- **Exercise goal**
Return the material word for word. Do not include the pictures.

- **Data block**
____________

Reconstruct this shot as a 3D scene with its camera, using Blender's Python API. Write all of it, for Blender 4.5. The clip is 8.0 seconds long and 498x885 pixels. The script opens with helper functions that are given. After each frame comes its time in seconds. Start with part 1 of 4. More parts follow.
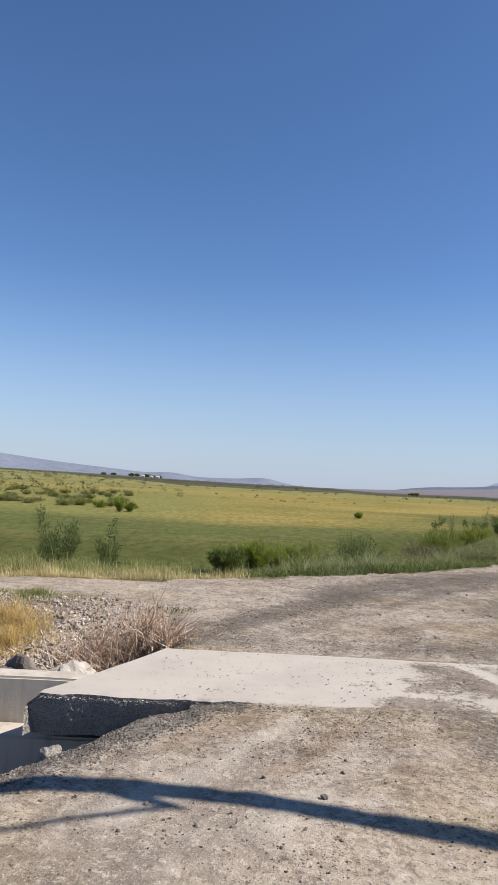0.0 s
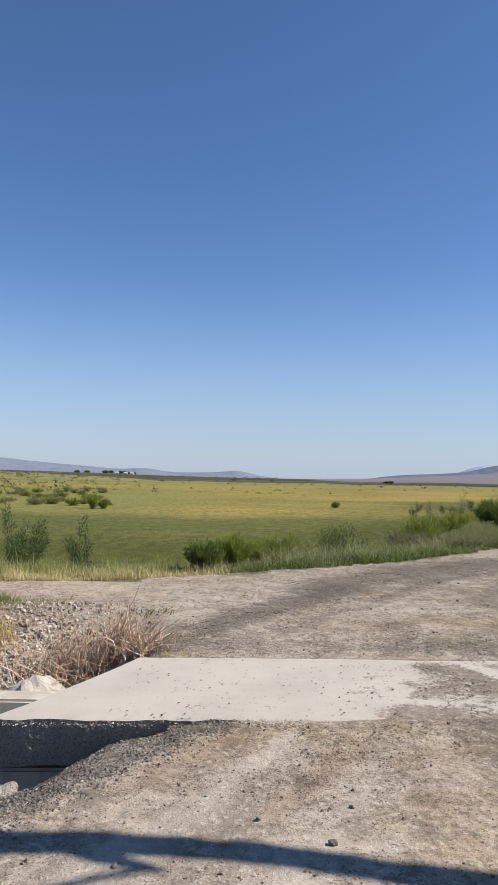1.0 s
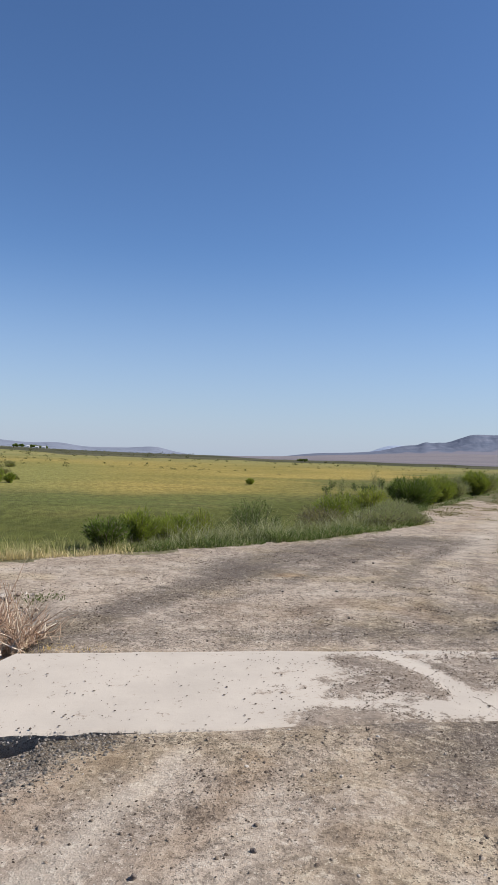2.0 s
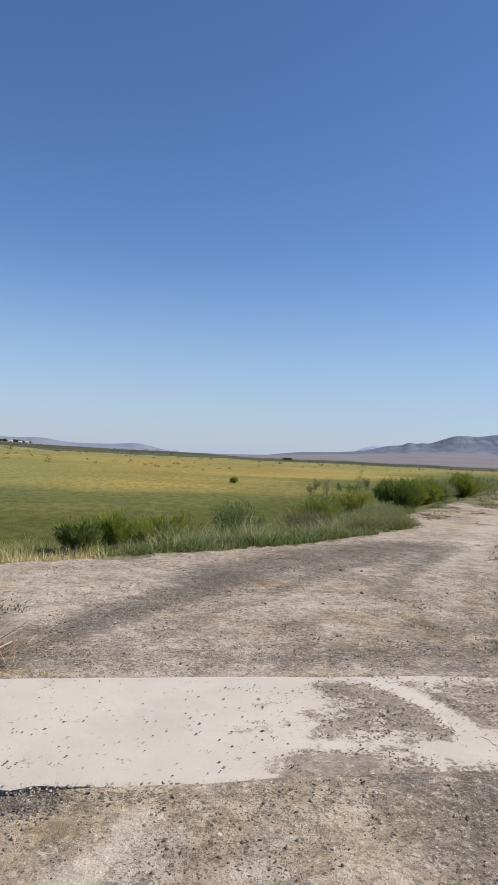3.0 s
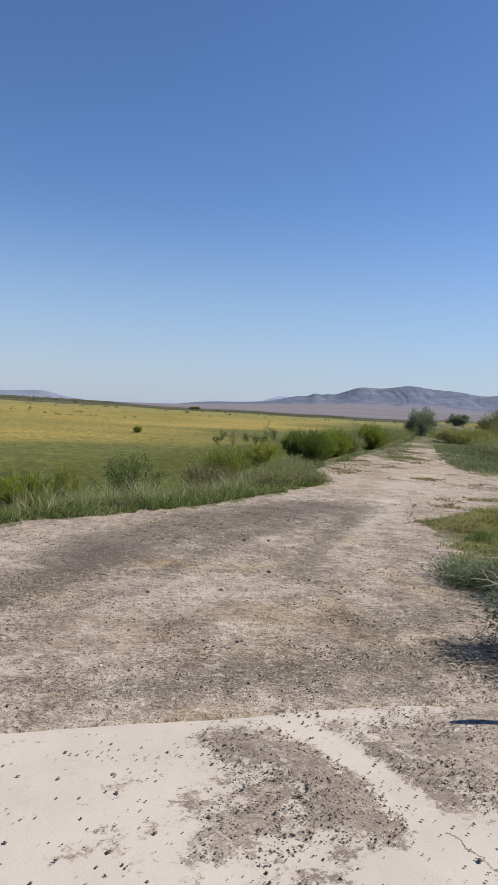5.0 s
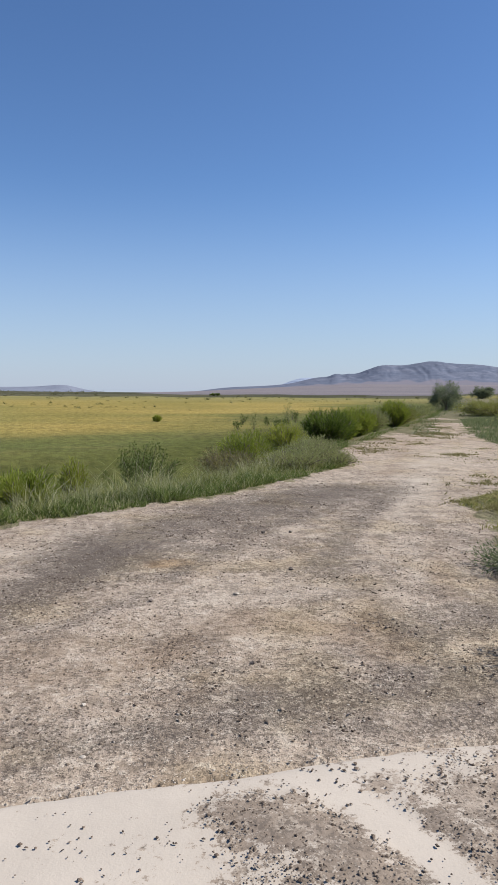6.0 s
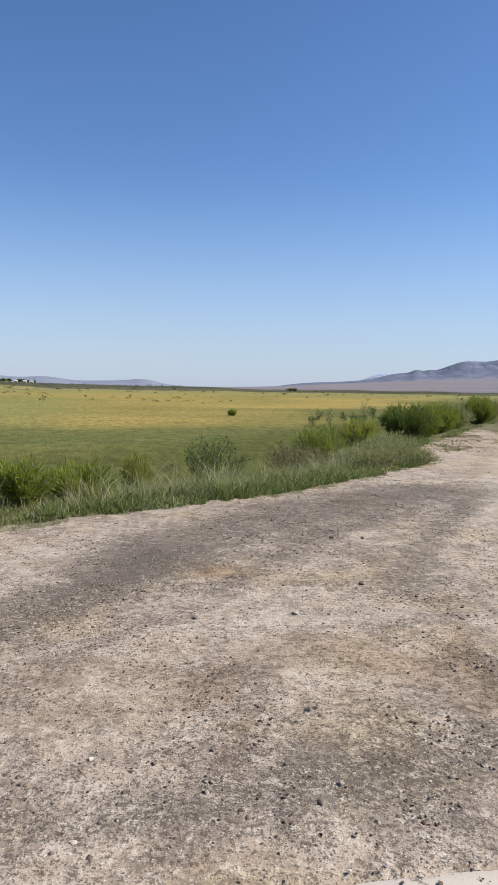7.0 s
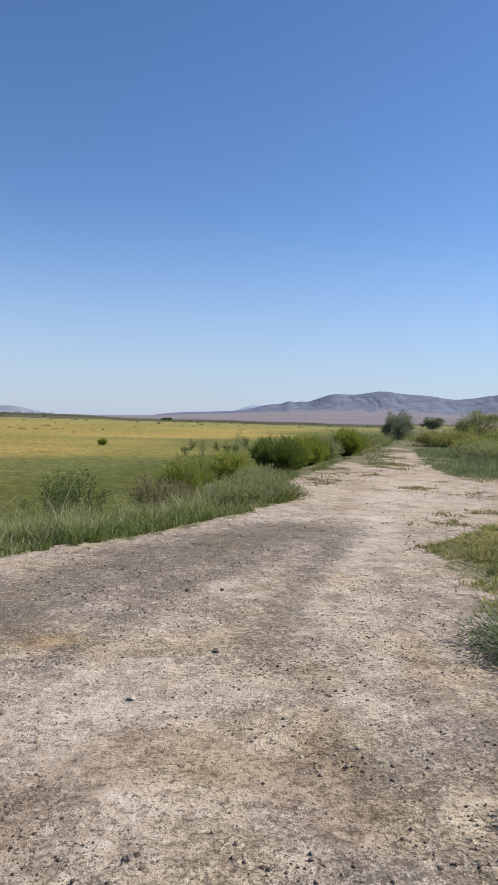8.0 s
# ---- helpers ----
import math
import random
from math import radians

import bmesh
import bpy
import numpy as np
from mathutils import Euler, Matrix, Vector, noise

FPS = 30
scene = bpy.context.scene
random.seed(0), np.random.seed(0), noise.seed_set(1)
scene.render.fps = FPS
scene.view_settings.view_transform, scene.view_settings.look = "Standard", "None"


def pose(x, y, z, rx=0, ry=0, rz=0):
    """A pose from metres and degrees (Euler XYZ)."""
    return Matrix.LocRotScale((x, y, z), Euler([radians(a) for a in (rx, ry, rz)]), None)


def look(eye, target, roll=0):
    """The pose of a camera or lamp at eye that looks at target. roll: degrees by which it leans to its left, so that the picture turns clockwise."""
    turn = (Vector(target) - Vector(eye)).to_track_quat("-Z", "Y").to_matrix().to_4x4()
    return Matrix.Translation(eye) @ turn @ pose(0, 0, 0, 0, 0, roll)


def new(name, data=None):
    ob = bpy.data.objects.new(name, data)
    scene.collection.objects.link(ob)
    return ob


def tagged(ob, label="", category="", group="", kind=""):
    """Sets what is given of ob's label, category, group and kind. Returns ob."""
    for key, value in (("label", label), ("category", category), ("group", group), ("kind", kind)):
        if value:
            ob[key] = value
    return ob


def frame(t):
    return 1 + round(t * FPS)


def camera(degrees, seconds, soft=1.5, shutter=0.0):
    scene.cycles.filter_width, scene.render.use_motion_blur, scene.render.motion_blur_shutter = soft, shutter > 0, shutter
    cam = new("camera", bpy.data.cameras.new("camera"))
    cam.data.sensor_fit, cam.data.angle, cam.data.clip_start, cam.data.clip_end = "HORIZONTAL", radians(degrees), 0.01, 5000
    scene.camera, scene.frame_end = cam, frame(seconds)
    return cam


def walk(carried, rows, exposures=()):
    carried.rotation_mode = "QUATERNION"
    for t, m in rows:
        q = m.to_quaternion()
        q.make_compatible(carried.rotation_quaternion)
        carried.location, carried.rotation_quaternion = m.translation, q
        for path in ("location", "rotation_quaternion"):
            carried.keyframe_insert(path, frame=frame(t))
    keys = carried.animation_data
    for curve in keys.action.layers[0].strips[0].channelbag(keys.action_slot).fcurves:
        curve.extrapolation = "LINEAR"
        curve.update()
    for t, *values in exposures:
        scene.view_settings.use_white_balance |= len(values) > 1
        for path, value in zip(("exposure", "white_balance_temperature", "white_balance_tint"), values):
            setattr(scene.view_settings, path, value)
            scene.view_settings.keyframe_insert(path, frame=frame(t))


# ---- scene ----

____________

- **Solution to this problem**
Reconstruct this shot as a 3D scene with its camera, using Blender's Python API. Write all of it, for Blender 4.5. The clip is 8.0 seconds long and 498x885 pixels. The script opens with helper functions that are given. After each frame comes its time in seconds. Start with part 1 of 4. More parts follow.
0.0 s
1.0 s
2.0 s
3.0 s
5.0 s
6.0 s
7.0 s
8.0 s
# ---- helpers ----
import math
import random
from math import radians

import bmesh
import bpy
import numpy as np
from mathutils import Euler, Matrix, Vector, noise

FPS = 30
scene = bpy.context.scene
random.seed(0), np.random.seed(0), noise.seed_set(1)
scene.render.fps = FPS
scene.view_settings.view_transform, scene.view_settings.look = "Standard", "None"


def pose(x, y, z, rx=0, ry=0, rz=0):
    """A pose from metres and degrees (Euler XYZ)."""
    return Matrix.LocRotScale((x, y, z), Euler([radians(a) for a in (rx, ry, rz)]), None)


def look(eye, target, roll=0):
    """The pose of a camera or lamp at eye that looks at target. roll: degrees by which it leans to its left, so that the picture turns clockwise."""
    turn = (Vector(target) - Vector(eye)).to_track_quat("-Z", "Y").to_matrix().to_4x4()
    return Matrix.Translation(eye) @ turn @ pose(0, 0, 0, 0, 0, roll)


def new(name, data=None):
    ob = bpy.data.objects.new(name, data)
    scene.collection.objects.link(ob)
    return ob


def tagged(ob, label="", category="", group="", kind=""):
    """Sets what is given of ob's label, category, group and kind. Returns ob."""
    for key, value in (("label", label), ("category", category), ("group", group), ("kind", kind)):
        if value:
            ob[key] = value
    return ob


def frame(t):
    return 1 + round(t * FPS)


def camera(degrees, seconds, soft=1.5, shutter=0.0):
    scene.cycles.filter_width, scene.render.use_motion_blur, scene.render.motion_blur_shutter = soft, shutter > 0, shutter
    cam = new("camera", bpy.data.cameras.new("camera"))
    cam.data.sensor_fit, cam.data.angle, cam.data.clip_start, cam.data.clip_end = "HORIZONTAL", radians(degrees), 0.01, 5000
    scene.camera, scene.frame_end = cam, frame(seconds)
    return cam


def walk(carried, rows, exposures=()):
    carried.rotation_mode = "QUATERNION"
    for t, m in rows:
        q = m.to_quaternion()
        q.make_compatible(carried.rotation_quaternion)
        carried.location, carried.rotation_quaternion = m.translation, q
        for path in ("location", "rotation_quaternion"):
            carried.keyframe_insert(path, frame=frame(t))
    keys = carried.animation_data
    for curve in keys.action.layers[0].strips[0].channelbag(keys.action_slot).fcurves:
        curve.extrapolation = "LINEAR"
        curve.update()
    for t, *values in exposures:
        scene.view_settings.use_white_balance |= len(values) > 1
        for path, value in zip(("exposure", "white_balance_temperature", "white_balance_tint"), values):
            setattr(scene.view_settings, path, value)
            scene.view_settings.keyframe_insert(path, frame=frame(t))


# ---- scene ----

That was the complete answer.